Zsófia Edit Pápay1, Nóra Mike-Kaszás1, Petra Füredi1, Lívia Budai1, Annamária Kósa2, Béla Böddi2, István Antal1
1 Semmelweis University, Department of Pharmaceutics, Budapest
2 Eötvös Loránd University, Faculty of Sciences, Department of Plant Anatomy, Budapest
Introduction: The relevance of developing biocompatible particles, which delivering the active ingredients in a harmless and effective way, is increasing. The human body consists of several complex fluids therefore the viscosity of drug delivery systems can play an important role. It is well known that both locust bean gum and chitosan are biocompatible excipients and possess viscoleastic properties similarly to human lung fluid. The anticancer action of apigenin against lung carcinoma has proven. This bioactive flavonoid with poor water solubility was classified as BCS II. drug therefore enchancement of its solubility is essential.
Aims: The aims of this work were to prepare and characterize novel biocompatible and viscoelastic particles, loaded with apigenin.

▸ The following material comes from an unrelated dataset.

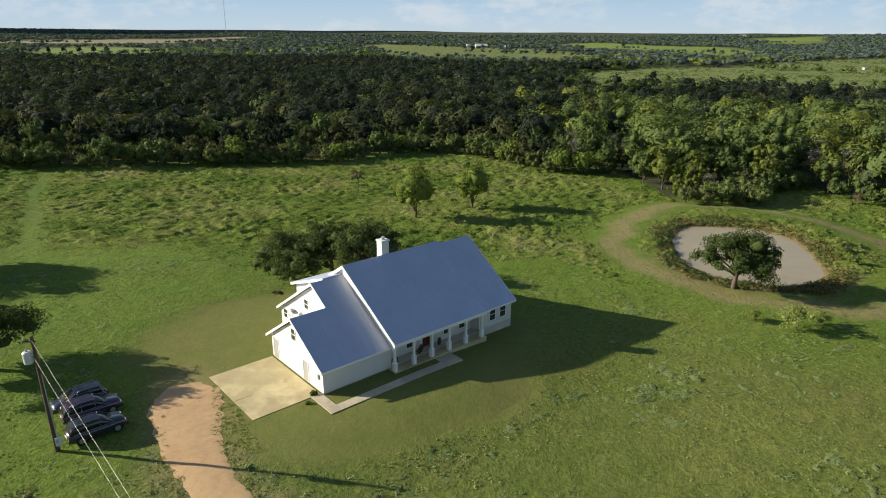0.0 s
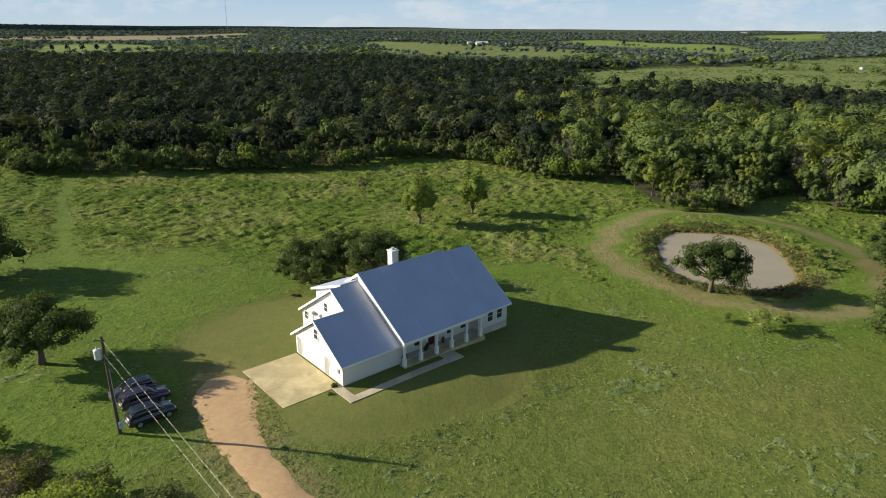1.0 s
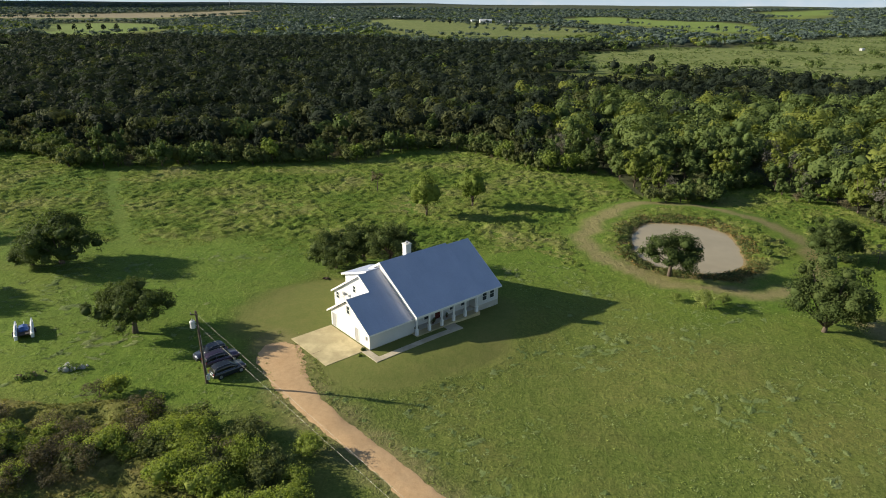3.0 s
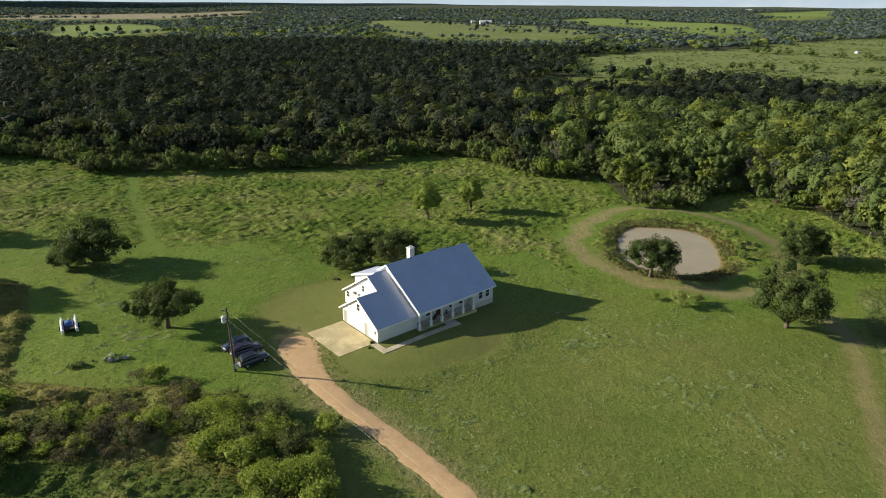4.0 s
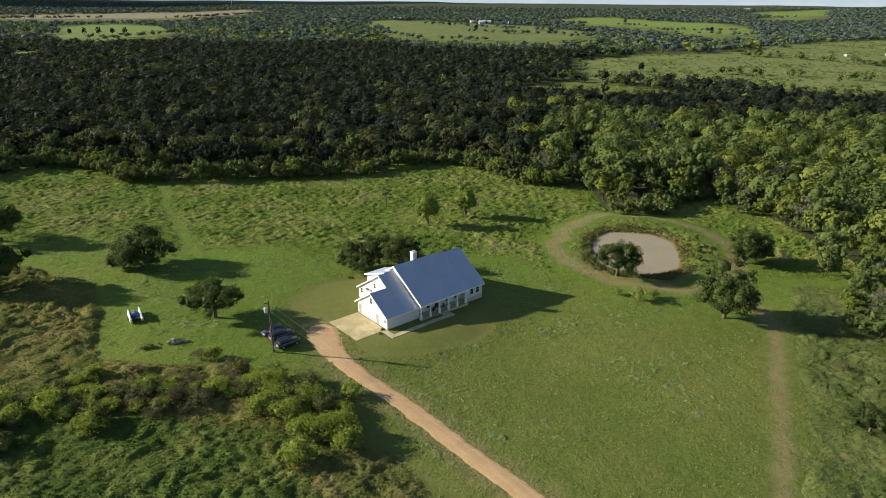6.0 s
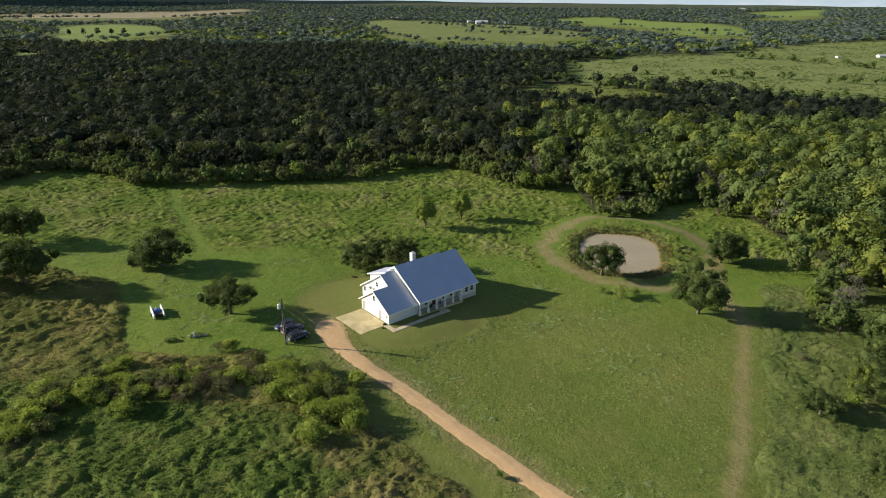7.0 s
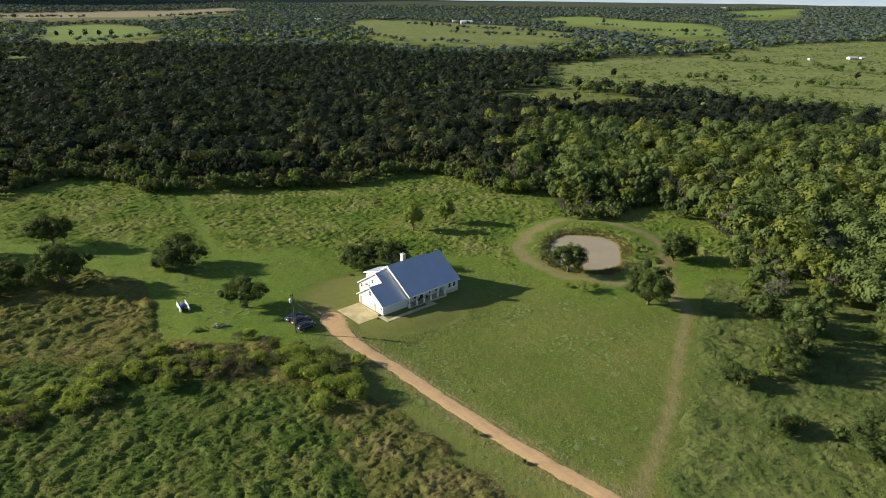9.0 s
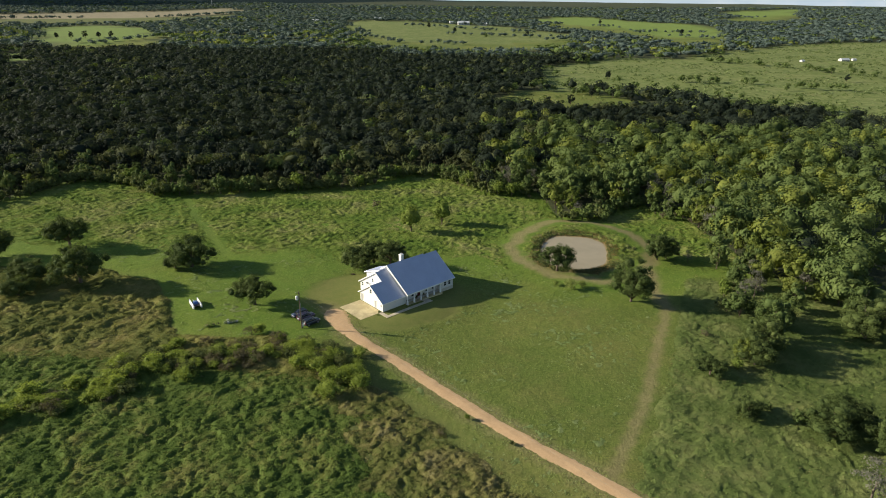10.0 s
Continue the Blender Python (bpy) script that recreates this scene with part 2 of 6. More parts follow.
def ease(a, b, x):
    t = np.clip((np.asarray(x, dtype=float) - a) / (b - a), 0, 1)
    return t * t * (3 - 2 * t)


def wobble(x, y, scale, seed=0):
    """Smooth unevenness between about -1 and 1."""
    k = math.tau / scale
    a = np.sin(k * (x * 0.83 + y * 0.41) + 1.7 * seed) + np.sin(k * (-x * 0.47 + y * 0.91) * 1.31 + 2.9 * seed + 1.1)
    b = np.sin(k * (x * 0.33 - y * 1.07) * 1.93 + 0.7 * seed) + 0.6 * np.sin(k * (x * 1.21 + y * 0.77) * 2.83 + 4.1 * seed)
    return (a + 0.7 * b) / 2.6


LATTICE = np.random.default_rng(3).random((256, 256))


def rough_of(x, y, scale, octaves=4, gain=0.55):
    """Irregular unevenness between 0 and 1."""
    total, weight, amp = 0.0, 0.0, 1.0
    for k in range(octaves):
        p, q = x / scale * 2 ** k + 17.3 * k, y / scale * 2 ** k + 5.1 * k
        i, j = np.floor(p).astype(int), np.floor(q).astype(int)
        a, b = p - i, q - j
        a, b = a * a * (3 - 2 * a), b * b * (3 - 2 * b)
        i0, i1, j0, j1 = i % 256, (i + 1) % 256, j % 256, (j + 1) % 256
        v = (LATTICE[i0, j0] * (1 - a) + LATTICE[i1, j0] * a) * (1 - b) + (LATTICE[i0, j1] * (1 - a) + LATTICE[i1, j1] * a) * b
        total, weight, amp = total + amp * v, weight + amp, amp * gain
    return total / weight


def pond_radius(x, y):
    """1 on the shoreline of the pond: a rounded rectangle, lying askew."""
    c, s = math.cos(radians(-14)), math.sin(radians(-14))
    p, q = (x - 48.0) * c + (y - 101.0) * s, -(x - 48.0) * s + (y - 101.0) * c
    p, q = p / 10.6, q / 14.4
    r = (np.abs(p) ** 2.6 + np.abs(q) ** 2.6) ** (1 / 2.6)
    return r * (1 + 0.035 * wobble(x, y, 9.0, 5))


def house_uv(x, y):
    return (x - HX) * CU + (y - HY) * SU, -(x - HX) * SU + (y - HY) * CU


def land(x, y):
    """Height of the ground."""
    x, y = np.asarray(x, dtype=float), np.asarray(y, dtype=float)
    z = -0.02 * (np.clip(x, -140, 140) + 11) - 0.03 * (np.clip(y, 54, 225) - 54) - 0.01 * (np.clip(y, -60, 54) - 54)
    z = z - 6.0 * ease(215, 650, y) - 1.0 * np.exp(-((x - 14) ** 2 + (y - 50) ** 2) / 800.0)
    far = np.hypot(x, y)
    z = z + 37 * ease(2200, 4300, far) + 3.5 * wobble(x, y, 900, 2) * ease(700, 1800, far)
    z = z + 0.10 * wobble(x, y, 23, 1) + 0.05 * wobble(x, y, 7, 3)
    u, v = house_uv(x, y)
    d = np.maximum(np.maximum(np.abs(u - 9) - 16, np.abs(v - 5.4) - 9), 0)
    k = 1 - ease(0, 11, d)
    z = z * (1 - k) + k * (-0.03 - 0.6 * ease(8, 24, u))
    r = pond_radius(x, y)
    crest = np.maximum(z, -2.2)
    z = z + (crest - z) * (1 - ease(1.6, 2.7, r))
    bank = WATER_Z + 1.05 * ease(0.98, 1.62, r) + 0.10
    z = np.where(r < 1.62, np.minimum(z, bank), z)
    return np.where(r < 1.0, WATER_Z + 0.10 - 1.6 * (1 - r), z)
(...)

Method: The human serum albumin and locust bean gum (HSA-LBG) conjugates in 1:3 and 1:6 molar ratios were prepared by Maillard reaction at 60°C and 80% relative humidity. The products were investigated by FTIR and fluorescence spectroscopy. As the next step, 1% chitosan (Ch) solution (pH 5.2) was added and high pressure homogenization was applied at 1250 bar for 5 and 10 cycles. The physical properties of the samples such as particle size, viscosity and drug loading efficiency were investigated.
Results: The Maillard reaction between HSA and LBG was verified by FTIR and fluorescence spectroscopy. Utilizing high pressure homogenization significantly decreased the particle size and the bioactive apigenin could be effectively loaded into the particles. High encapsulation efficiency could be achieved with 1:6 conjugate. Furthermore, rheological measurements demonstrated that the apigenin loaded HSA/LBG/Ch particles have viscoelastic properties.
Conclusion: The results indicate that the developed HSA/LBG/Ch particles with viscoelastic properties may have great potential for lung cancer therapy.
Supported by the ÚNKP-17-4-I-SE New National Excellence Program of the Ministry of Human Capacities.